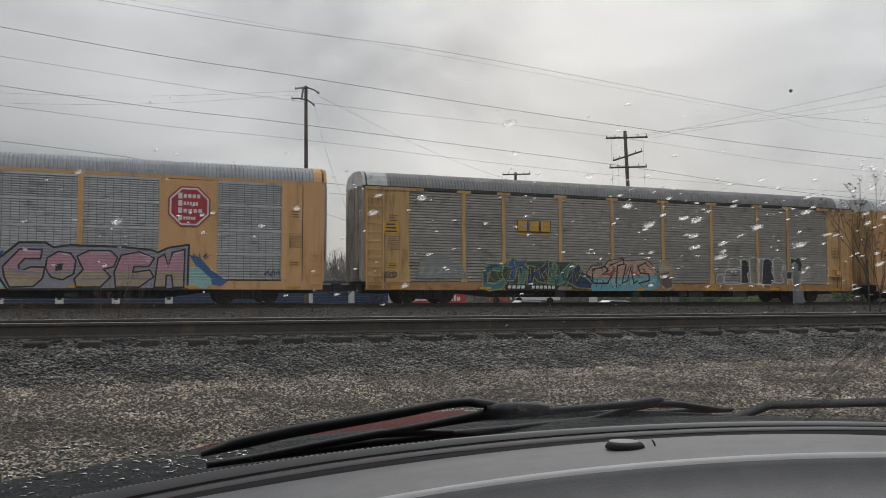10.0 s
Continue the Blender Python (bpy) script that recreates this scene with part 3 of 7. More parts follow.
    def cloud(self, x0, x1, z0, z1, m, seed, n=18, rough=0.16, spikes=0.0):
        rng = random.Random(seed)
        cx, cz = (x0 + x1) / 2, (z0 + z1) / 2
        k = self.slot(m)
        pts = []
        for i in range(n):
            a = 2 * math.pi * i / n
            r = 1 + rng.uniform(-rough, rough) + (spikes if i % 2 else 0)
            ca, sa = math.cos(a), math.sin(a)
            e = 0.55
            pts.append((cx + (x1 - x0) / 2 * r * math.copysign(abs(ca) ** e, ca), cz + (z1 - z0) / 2 * r * math.copysign(abs(sa) ** e, sa)))
        y = self.lift()
        self.b.add([(cx, y, cz)] + [(x, y, z) for x, z in pts], [(0, i + 1, (i + 1) % n + 1) for i in range(n)], k)

    def word(self, text, x0, x1, z0, z1, fat, layers, seed=0, lean=0.0, jitter=0.05, fade=None):
        """Letters along a line; layers: (extra width, paint) from the lowest up."""
        rng = random.Random(seed)
        n = len(text)
        w = (x1 - x0) / n
        letters = []
        for i, ch in enumerate(text):
            if ch == " ":
                continue
            s = []
            hh = rng.uniform(1 - jitter, 1 + jitter)
            dz = rng.uniform(-jitter, jitter) * (z1 - z0)
            for pl in GLYPH[ch]:
                s.append([(x0 + i * w + w * (0.14 + 0.76 * px) + lean * (pz - 0.5) * (z1 - z0), z0 + dz + (z1 - z0) * hh * (0.12 + 0.76 * pz)) for px, pz in pl])
            letters.append(s)
        for extra, m in layers:
            for li, s in enumerate(letters):
                mm = m[li % len(m)] if isinstance(m, (list, tuple)) else m
                for pl in s:
                    self.stroke(pl, fat + extra, mm)

    def wild(self, x0, x1, z0, z1, n, layers, seed, fat=0.16, arrows=True):
        """Interlocking unreadable strokes with arrow ends."""
        rng = random.Random(seed)
        ss = []
        for i in range(n):
            cx = x0 + (x1 - x0) * (i + 0.5) / n
            w = (x1 - x0) / n
            pts = [(cx + rng.uniform(-0.9, 0.9) * w * 0.8, z0 + (z1 - z0) * rng.uniform(0.05, 0.95))]
            for k in range(rng.randint(2, 4)):
                px, pz = pts[-1]
                pz2 = z0 + (z1 - z0) * (rng.uniform(0.6, 1) if pz < (z0 + z1) / 2 else rng.uniform(0, 0.4))
                pts.append((min(max(cx + rng.uniform(-1, 1) * w * 0.9, x0), x1), pz2))
            ss.append(pts)
        for extra, m in layers:
            for i, pts in enumerate(ss):
                mm = m[i % len(m)] if isinstance(m, (list, tuple)) else m
                self.slab(pts, fat + extra, mm, taper=(1.25, 0.55), extend=max(extra, 0) * 0.6)
                if arrows and extra >= 0 and fat > 0.08:
                    (ax, az), (bx, bz) = pts[-2], pts[-1]
                    d = math.hypot(bx - ax, bz - az) or 1
                    ux, uz = (bx - ax) / d, (bz - az) / d
                    q = fat * 0.75 + extra * 0.7
                    self.fill([(bx + ux * q * 1.9, bz + uz * q * 1.9), (bx - uz * q, bz + ux * q), (bx + uz * q, bz - ux * q)], mm)

    def make(self, name, car, label):
        if not self.b.f:
            return None
        return tagged(part(name, self.b, self.mats, car, label), kind="stuff" if name == "graffiti" else "")


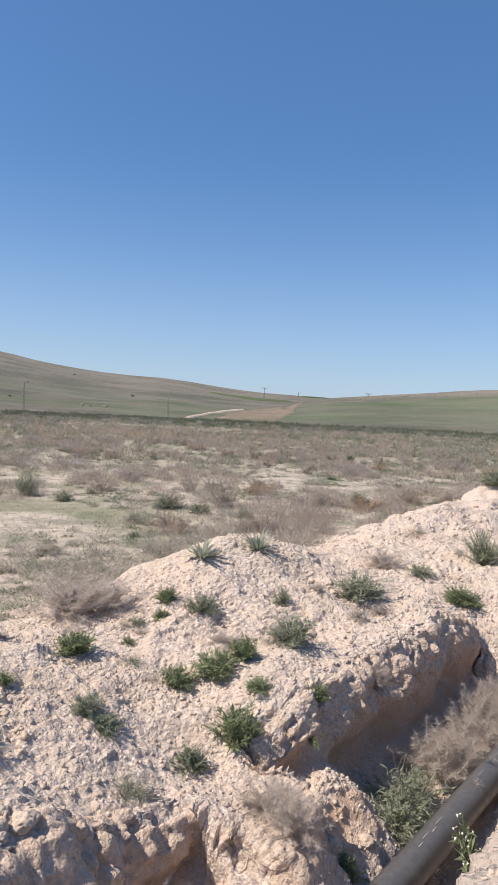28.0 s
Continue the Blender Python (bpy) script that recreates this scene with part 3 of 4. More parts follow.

▶ _DIRECTIONS_:
Give the data again exactly as written, with all pictures left out.

▶ _RESULT FOR THIS TASK_:
10.0 s
Continue the Blender Python (bpy) script that recreates this scene with part 3 of 7. More parts follow.
    def cloud(self, x0, x1, z0, z1, m, seed, n=18, rough=0.16, spikes=0.0):
        rng = random.Random(seed)
        cx, cz = (x0 + x1) / 2, (z0 + z1) / 2
        k = self.slot(m)
        pts = []
        for i in range(n):
            a = 2 * math.pi * i / n
            r = 1 + rng.uniform(-rough, rough) + (spikes if i % 2 else 0)
            ca, sa = math.cos(a), math.sin(a)
            e = 0.55
            pts.append((cx + (x1 - x0) / 2 * r * math.copysign(abs(ca) ** e, ca), cz + (z1 - z0) / 2 * r * math.copysign(abs(sa) ** e, sa)))
        y = self.lift()
        self.b.add([(cx, y, cz)] + [(x, y, z) for x, z in pts], [(0, i + 1, (i + 1) % n + 1) for i in range(n)], k)

    def word(self, text, x0, x1, z0, z1, fat, layers, seed=0, lean=0.0, jitter=0.05, fade=None):
        """Letters along a line; layers: (extra width, paint) from the lowest up."""
        rng = random.Random(seed)
        n = len(text)
        w = (x1 - x0) / n
        letters = []
        for i, ch in enumerate(text):
            if ch == " ":
                continue
            s = []
            hh = rng.uniform(1 - jitter, 1 + jitter)
            dz = rng.uniform(-jitter, jitter) * (z1 - z0)
            for pl in GLYPH[ch]:
                s.append([(x0 + i * w + w * (0.14 + 0.76 * px) + lean * (pz - 0.5) * (z1 - z0), z0 + dz + (z1 - z0) * hh * (0.12 + 0.76 * pz)) for px, pz in pl])
            letters.append(s)
        for extra, m in layers:
            for li, s in enumerate(letters):
                mm = m[li % len(m)] if isinstance(m, (list, tuple)) else m
                for pl in s:
                    self.stroke(pl, fat + extra, mm)

    def wild(self, x0, x1, z0, z1, n, layers, seed, fat=0.16, arrows=True):
        """Interlocking unreadable strokes with arrow ends."""
        rng = random.Random(seed)
        ss = []
        for i in range(n):
            cx = x0 + (x1 - x0) * (i + 0.5) / n
            w = (x1 - x0) / n
            pts = [(cx + rng.uniform(-0.9, 0.9) * w * 0.8, z0 + (z1 - z0) * rng.uniform(0.05, 0.95))]
            for k in range(rng.randint(2, 4)):
                px, pz = pts[-1]
                pz2 = z0 + (z1 - z0) * (rng.uniform(0.6, 1) if pz < (z0 + z1) / 2 else rng.uniform(0, 0.4))
                pts.append((min(max(cx + rng.uniform(-1, 1) * w * 0.9, x0), x1), pz2))
            ss.append(pts)
        for extra, m in layers:
            for i, pts in enumerate(ss):
                mm = m[i % len(m)] if isinstance(m, (list, tuple)) else m
                self.slab(pts, fat + extra, mm, taper=(1.25, 0.55), extend=max(extra, 0) * 0.6)
                if arrows and extra >= 0 and fat > 0.08:
                    (ax, az), (bx, bz) = pts[-2], pts[-1]
                    d = math.hypot(bx - ax, bz - az) or 1
                    ux, uz = (bx - ax) / d, (bz - az) / d
                    q = fat * 0.75 + extra * 0.7
                    self.fill([(bx + ux * q * 1.9, bz + uz * q * 1.9), (bx - uz * q, bz + ux * q), (bx + uz * q, bz - ux * q)], mm)

    def make(self, name, car, label):
        if not self.b.f:
            return None
        return tagged(part(name, self.b, self.mats, car, label), kind="stuff" if name == "graffiti" else "")


28.0 s
Continue the Blender Python (bpy) script that recreates this scene with part 3 of 4. More parts follow.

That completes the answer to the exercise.